## WHAT IS REQUIRED
Quote only the part that opens with the line containing "finishes the script." and closes with the line containing "1.95))), M_BOARD, ob_house)". Keep both of those lines.

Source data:
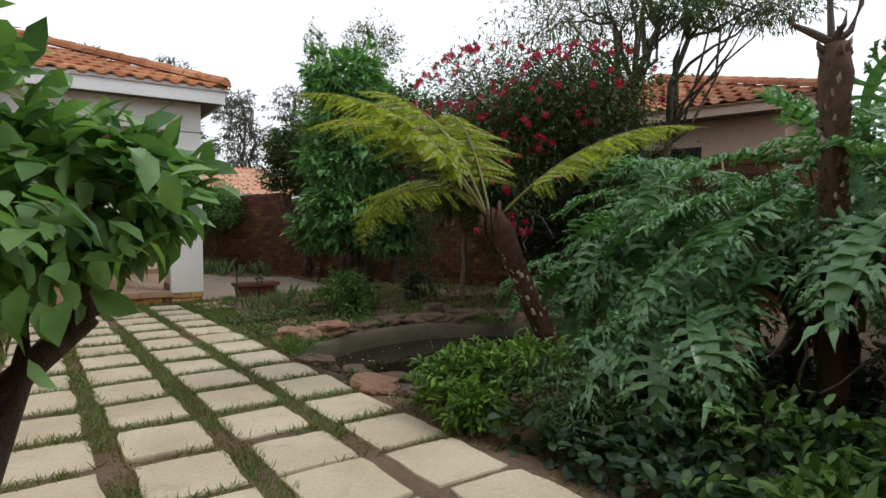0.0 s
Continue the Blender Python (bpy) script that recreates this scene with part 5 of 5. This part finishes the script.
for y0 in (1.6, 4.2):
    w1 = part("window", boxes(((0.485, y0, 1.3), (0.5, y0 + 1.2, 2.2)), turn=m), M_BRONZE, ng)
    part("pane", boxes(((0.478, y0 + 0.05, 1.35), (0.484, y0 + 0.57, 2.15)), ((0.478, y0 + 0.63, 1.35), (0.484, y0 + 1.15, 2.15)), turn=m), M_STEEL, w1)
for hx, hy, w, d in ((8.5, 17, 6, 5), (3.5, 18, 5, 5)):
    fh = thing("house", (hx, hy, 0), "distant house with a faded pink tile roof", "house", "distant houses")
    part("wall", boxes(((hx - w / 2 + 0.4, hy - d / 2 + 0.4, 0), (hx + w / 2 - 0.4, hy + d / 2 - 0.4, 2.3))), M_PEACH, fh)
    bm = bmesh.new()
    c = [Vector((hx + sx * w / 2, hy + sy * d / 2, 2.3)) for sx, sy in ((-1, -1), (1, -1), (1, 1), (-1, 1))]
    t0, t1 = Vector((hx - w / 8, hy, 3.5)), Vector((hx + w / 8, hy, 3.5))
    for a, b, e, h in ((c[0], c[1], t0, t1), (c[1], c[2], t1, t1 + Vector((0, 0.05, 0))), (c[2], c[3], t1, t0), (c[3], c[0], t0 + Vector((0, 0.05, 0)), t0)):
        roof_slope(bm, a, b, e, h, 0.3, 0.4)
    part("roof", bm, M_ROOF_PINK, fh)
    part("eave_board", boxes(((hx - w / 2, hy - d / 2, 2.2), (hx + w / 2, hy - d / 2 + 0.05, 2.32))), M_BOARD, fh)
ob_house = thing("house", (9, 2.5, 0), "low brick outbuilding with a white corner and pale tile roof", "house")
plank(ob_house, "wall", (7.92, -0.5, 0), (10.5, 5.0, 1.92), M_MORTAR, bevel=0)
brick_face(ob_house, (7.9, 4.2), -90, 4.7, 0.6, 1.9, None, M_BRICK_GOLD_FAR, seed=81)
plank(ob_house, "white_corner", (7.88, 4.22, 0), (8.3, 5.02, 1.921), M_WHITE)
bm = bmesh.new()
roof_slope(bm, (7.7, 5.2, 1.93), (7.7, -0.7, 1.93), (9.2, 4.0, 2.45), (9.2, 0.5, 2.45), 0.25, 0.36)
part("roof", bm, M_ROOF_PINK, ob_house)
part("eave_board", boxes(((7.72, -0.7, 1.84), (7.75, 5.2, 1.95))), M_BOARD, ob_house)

---

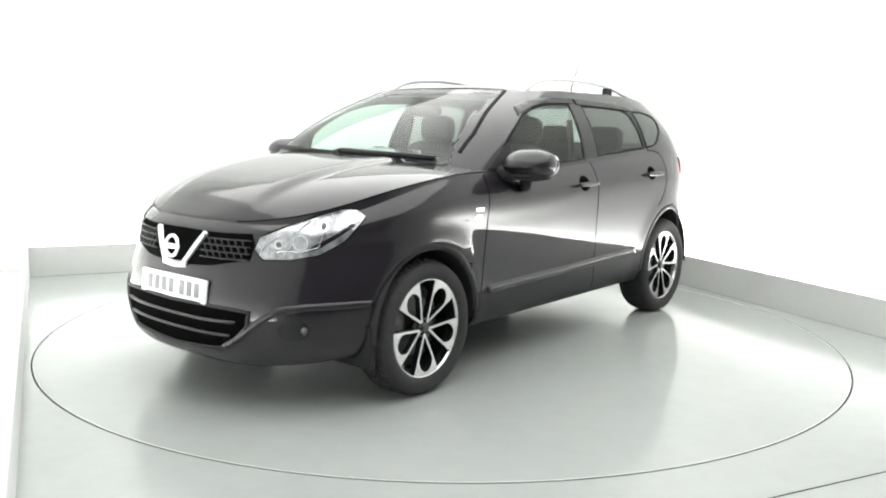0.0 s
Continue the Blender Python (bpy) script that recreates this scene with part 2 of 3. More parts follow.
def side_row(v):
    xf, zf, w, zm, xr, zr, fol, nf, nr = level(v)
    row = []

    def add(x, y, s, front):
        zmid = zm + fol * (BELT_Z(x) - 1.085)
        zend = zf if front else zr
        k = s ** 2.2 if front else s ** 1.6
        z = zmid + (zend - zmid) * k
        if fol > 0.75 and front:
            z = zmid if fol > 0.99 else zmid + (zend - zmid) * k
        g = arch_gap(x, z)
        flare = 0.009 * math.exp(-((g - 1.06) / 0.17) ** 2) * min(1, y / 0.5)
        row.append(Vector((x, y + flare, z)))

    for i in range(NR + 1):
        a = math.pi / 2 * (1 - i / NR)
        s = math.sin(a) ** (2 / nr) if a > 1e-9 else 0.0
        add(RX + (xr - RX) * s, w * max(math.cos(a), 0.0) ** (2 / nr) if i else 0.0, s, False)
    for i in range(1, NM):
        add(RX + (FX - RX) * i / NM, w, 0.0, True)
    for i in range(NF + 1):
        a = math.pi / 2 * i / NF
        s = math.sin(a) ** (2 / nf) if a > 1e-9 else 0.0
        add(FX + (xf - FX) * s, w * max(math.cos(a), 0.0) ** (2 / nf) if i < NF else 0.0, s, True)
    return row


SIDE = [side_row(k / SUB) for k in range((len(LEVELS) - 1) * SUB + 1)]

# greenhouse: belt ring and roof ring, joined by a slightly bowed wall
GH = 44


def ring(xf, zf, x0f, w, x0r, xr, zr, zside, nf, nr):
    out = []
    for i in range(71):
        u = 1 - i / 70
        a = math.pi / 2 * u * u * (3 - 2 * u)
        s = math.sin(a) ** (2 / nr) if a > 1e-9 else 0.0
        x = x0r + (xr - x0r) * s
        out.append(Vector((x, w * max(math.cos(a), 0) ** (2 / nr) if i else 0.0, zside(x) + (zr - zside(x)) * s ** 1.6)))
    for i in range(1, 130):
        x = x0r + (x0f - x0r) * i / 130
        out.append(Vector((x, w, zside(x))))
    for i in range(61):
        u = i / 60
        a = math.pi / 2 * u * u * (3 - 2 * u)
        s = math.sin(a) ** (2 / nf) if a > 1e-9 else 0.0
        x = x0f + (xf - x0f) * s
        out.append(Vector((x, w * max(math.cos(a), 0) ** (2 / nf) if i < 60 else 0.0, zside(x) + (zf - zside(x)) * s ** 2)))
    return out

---

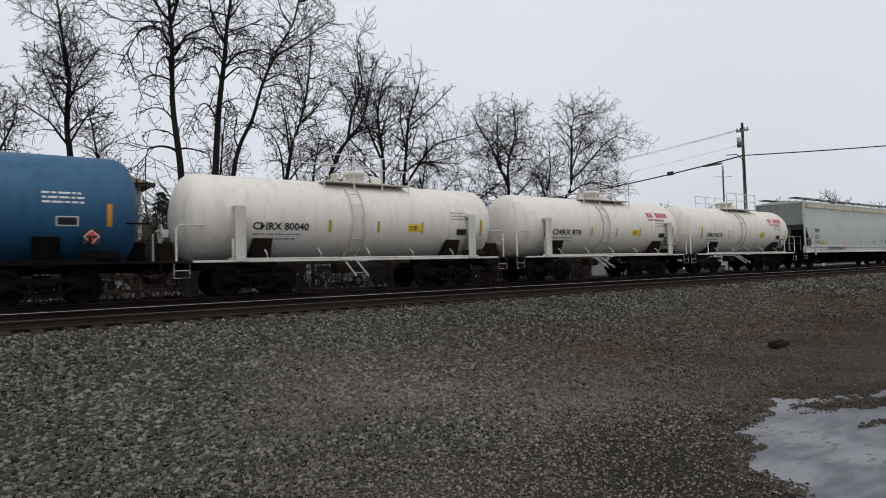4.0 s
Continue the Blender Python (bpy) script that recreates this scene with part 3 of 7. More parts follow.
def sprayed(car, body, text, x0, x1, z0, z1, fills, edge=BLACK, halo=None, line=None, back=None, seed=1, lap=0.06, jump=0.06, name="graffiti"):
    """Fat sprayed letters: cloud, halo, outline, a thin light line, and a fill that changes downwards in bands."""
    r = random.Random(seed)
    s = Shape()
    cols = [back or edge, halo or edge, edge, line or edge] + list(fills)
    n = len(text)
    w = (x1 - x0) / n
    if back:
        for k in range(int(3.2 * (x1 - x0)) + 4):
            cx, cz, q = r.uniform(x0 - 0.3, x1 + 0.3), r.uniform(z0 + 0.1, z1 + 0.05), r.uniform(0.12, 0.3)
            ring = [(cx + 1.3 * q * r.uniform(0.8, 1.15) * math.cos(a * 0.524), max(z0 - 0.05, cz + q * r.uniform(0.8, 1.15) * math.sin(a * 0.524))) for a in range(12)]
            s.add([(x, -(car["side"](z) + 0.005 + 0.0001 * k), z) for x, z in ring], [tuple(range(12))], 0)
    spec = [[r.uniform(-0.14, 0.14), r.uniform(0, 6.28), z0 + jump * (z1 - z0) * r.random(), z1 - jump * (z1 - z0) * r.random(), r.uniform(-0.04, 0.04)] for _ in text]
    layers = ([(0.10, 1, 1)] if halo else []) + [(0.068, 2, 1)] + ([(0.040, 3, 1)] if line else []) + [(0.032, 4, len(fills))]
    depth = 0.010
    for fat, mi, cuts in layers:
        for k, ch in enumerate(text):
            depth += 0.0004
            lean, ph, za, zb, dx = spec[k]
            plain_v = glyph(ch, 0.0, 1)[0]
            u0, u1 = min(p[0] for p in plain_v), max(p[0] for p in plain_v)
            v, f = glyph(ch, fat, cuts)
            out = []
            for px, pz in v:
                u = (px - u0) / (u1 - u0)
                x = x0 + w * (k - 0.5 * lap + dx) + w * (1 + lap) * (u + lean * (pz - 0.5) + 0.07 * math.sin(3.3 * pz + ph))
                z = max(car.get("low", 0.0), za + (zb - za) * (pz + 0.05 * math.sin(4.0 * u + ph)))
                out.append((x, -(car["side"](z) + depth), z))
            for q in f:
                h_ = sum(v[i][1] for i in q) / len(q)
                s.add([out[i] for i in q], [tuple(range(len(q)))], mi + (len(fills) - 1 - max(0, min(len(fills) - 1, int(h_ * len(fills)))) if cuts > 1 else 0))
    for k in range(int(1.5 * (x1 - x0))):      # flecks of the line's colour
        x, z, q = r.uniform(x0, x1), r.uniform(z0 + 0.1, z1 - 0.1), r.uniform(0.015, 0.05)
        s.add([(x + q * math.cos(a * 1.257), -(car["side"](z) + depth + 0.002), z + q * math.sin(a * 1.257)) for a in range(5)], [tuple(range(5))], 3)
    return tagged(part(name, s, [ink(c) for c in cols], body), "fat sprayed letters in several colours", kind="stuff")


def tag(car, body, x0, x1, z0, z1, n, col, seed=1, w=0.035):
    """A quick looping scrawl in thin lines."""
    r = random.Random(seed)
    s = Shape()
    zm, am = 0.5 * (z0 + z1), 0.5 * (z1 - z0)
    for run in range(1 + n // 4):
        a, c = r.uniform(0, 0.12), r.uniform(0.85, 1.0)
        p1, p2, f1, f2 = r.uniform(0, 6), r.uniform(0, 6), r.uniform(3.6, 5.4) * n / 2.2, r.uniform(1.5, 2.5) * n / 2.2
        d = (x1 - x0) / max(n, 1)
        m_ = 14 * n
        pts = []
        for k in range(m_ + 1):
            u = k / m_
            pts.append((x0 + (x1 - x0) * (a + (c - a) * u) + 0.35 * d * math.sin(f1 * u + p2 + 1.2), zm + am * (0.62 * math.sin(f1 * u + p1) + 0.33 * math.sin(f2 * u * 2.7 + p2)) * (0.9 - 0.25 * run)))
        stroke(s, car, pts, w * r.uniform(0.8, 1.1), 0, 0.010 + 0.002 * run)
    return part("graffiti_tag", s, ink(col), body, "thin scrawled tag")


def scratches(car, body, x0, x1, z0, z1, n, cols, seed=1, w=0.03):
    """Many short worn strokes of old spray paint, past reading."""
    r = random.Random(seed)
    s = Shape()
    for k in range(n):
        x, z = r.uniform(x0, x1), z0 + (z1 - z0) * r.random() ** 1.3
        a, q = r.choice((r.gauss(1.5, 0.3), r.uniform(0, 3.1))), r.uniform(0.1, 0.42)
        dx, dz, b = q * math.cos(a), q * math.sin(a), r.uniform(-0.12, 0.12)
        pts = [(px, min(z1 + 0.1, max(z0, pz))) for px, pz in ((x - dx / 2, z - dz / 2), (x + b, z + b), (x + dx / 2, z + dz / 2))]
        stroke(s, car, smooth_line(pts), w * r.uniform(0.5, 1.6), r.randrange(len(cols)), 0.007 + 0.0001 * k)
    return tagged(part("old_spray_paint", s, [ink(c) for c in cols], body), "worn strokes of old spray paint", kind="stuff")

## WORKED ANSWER
Continue the Blender Python (bpy) script that recreates this scene with part 5 of 5. This part finishes the script.
for y0 in (1.6, 4.2):
    w1 = part("window", boxes(((0.485, y0, 1.3), (0.5, y0 + 1.2, 2.2)), turn=m), M_BRONZE, ng)
    part("pane", boxes(((0.478, y0 + 0.05, 1.35), (0.484, y0 + 0.57, 2.15)), ((0.478, y0 + 0.63, 1.35), (0.484, y0 + 1.15, 2.15)), turn=m), M_STEEL, w1)
for hx, hy, w, d in ((8.5, 17, 6, 5), (3.5, 18, 5, 5)):
    fh = thing("house", (hx, hy, 0), "distant house with a faded pink tile roof", "house", "distant houses")
    part("wall", boxes(((hx - w / 2 + 0.4, hy - d / 2 + 0.4, 0), (hx + w / 2 - 0.4, hy + d / 2 - 0.4, 2.3))), M_PEACH, fh)
    bm = bmesh.new()
    c = [Vector((hx + sx * w / 2, hy + sy * d / 2, 2.3)) for sx, sy in ((-1, -1), (1, -1), (1, 1), (-1, 1))]
    t0, t1 = Vector((hx - w / 8, hy, 3.5)), Vector((hx + w / 8, hy, 3.5))
    for a, b, e, h in ((c[0], c[1], t0, t1), (c[1], c[2], t1, t1 + Vector((0, 0.05, 0))), (c[2], c[3], t1, t0), (c[3], c[0], t0 + Vector((0, 0.05, 0)), t0)):
        roof_slope(bm, a, b, e, h, 0.3, 0.4)
    part("roof", bm, M_ROOF_PINK, fh)
    part("eave_board", boxes(((hx - w / 2, hy - d / 2, 2.2), (hx + w / 2, hy - d / 2 + 0.05, 2.32))), M_BOARD, fh)
ob_house = thing("house", (9, 2.5, 0), "low brick outbuilding with a white corner and pale tile roof", "house")
plank(ob_house, "wall", (7.92, -0.5, 0), (10.5, 5.0, 1.92), M_MORTAR, bevel=0)
brick_face(ob_house, (7.9, 4.2), -90, 4.7, 0.6, 1.9, None, M_BRICK_GOLD_FAR, seed=81)
plank(ob_house, "white_corner", (7.88, 4.22, 0), (8.3, 5.02, 1.921), M_WHITE)
bm = bmesh.new()
roof_slope(bm, (7.7, 5.2, 1.93), (7.7, -0.7, 1.93), (9.2, 4.0, 2.45), (9.2, 0.5, 2.45), 0.25, 0.36)
part("roof", bm, M_ROOF_PINK, ob_house)
part("eave_board", boxes(((7.72, -0.7, 1.84), (7.75, 5.2, 1.95))), M_BOARD, ob_house)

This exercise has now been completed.